1. it doesn't use my selected Sphinx theme (somehow Pyramid gets it to do it, but I shouldn't have to email/get special permission for this)

2. I *like a lot* being able to say "python setup.py upload_docs". I want to put the docs up before I have to commit sometimes (many times). Can I point my --repository flag over to RTD ?

3. packages.python.org integrates nicely with pypi. Can't we just get RTD to replace/merge into packages.python.org completely and just have one system ?

4. RTD doesn't have easy links to its *own* docs. There's a "get started" link only if I *log out of the site* and pretend I'm brand new. If I log in, this link is gone. It's not on the homepage, it's not on my dashboard. Major omissions like this make me feel a little unconfident about RTD. Such as if my answers to #1 and #2 are actually very simple, well this is why I don't know the answers !

5. for my more elaborate docs (i.e. SQLAlchemy) there's a lot of integrations with my regular site i wouldn't want to give up and while I'm sure there's ways to make it all work with fancy client side rendering trickery, it's not worth my time. My site almost never goes down, I get an alert if it does, and when/if I get off of Trac onto Github for issues/source, I'll be able to host the regular site on S3 where it will be mostly bombproof (I could do this now if I just put trac under a different hostname, I guess).

That said, for all the little projects I have now (alembic, dogpile, dogpile.cache), I can switch back to RTD if I can get control over themes and the --repository flag.

mike bayer said...

OK I have some answers to some of these issues:

Answer #1: I am stupid.
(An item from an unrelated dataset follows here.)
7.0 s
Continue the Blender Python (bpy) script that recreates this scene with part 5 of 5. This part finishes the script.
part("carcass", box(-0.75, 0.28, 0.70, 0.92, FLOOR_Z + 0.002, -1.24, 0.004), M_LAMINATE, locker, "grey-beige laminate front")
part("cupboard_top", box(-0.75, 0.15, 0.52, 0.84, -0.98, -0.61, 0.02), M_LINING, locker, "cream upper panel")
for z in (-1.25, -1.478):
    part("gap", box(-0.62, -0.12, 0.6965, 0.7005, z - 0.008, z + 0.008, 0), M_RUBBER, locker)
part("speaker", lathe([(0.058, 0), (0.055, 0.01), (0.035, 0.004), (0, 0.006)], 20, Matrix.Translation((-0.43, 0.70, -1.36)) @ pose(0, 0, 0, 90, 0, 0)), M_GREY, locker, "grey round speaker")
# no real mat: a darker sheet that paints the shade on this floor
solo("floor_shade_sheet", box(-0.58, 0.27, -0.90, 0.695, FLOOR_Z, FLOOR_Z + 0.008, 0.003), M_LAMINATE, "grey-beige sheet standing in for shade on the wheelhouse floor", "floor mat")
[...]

For some reason it works so I can only imagine that I was seeing the "default" theme being different (http://readthedocs.org/docs/alembic/en/latest/index.html)

Answer #2. I am (mostly) stupid. There's a link "Upload a Zip file of HTML" which appears to be compatible with the upload_docs feature. But I don't see this mentioned in the docs at http://read-the-docs.readthedocs.org/en/latest/index.html , so this should all be laid out clearly.

Answer #4. I am over 40 (sorry, some of us can't help this issue). I see the "docs" link is way at the bottom, in the footer, in a very pale color vs. the background. Put this up at the top with the buttons please!

Unknown said...

Danny, I've tried to follow good current practices for walkdir, shell-command and contextlib2. The only dodgy thing I'm aware of is that I need to sort out their trove classifiers.

Richard Jones said...

Oh. I was completely unaware of upload_sphinx! Awesome!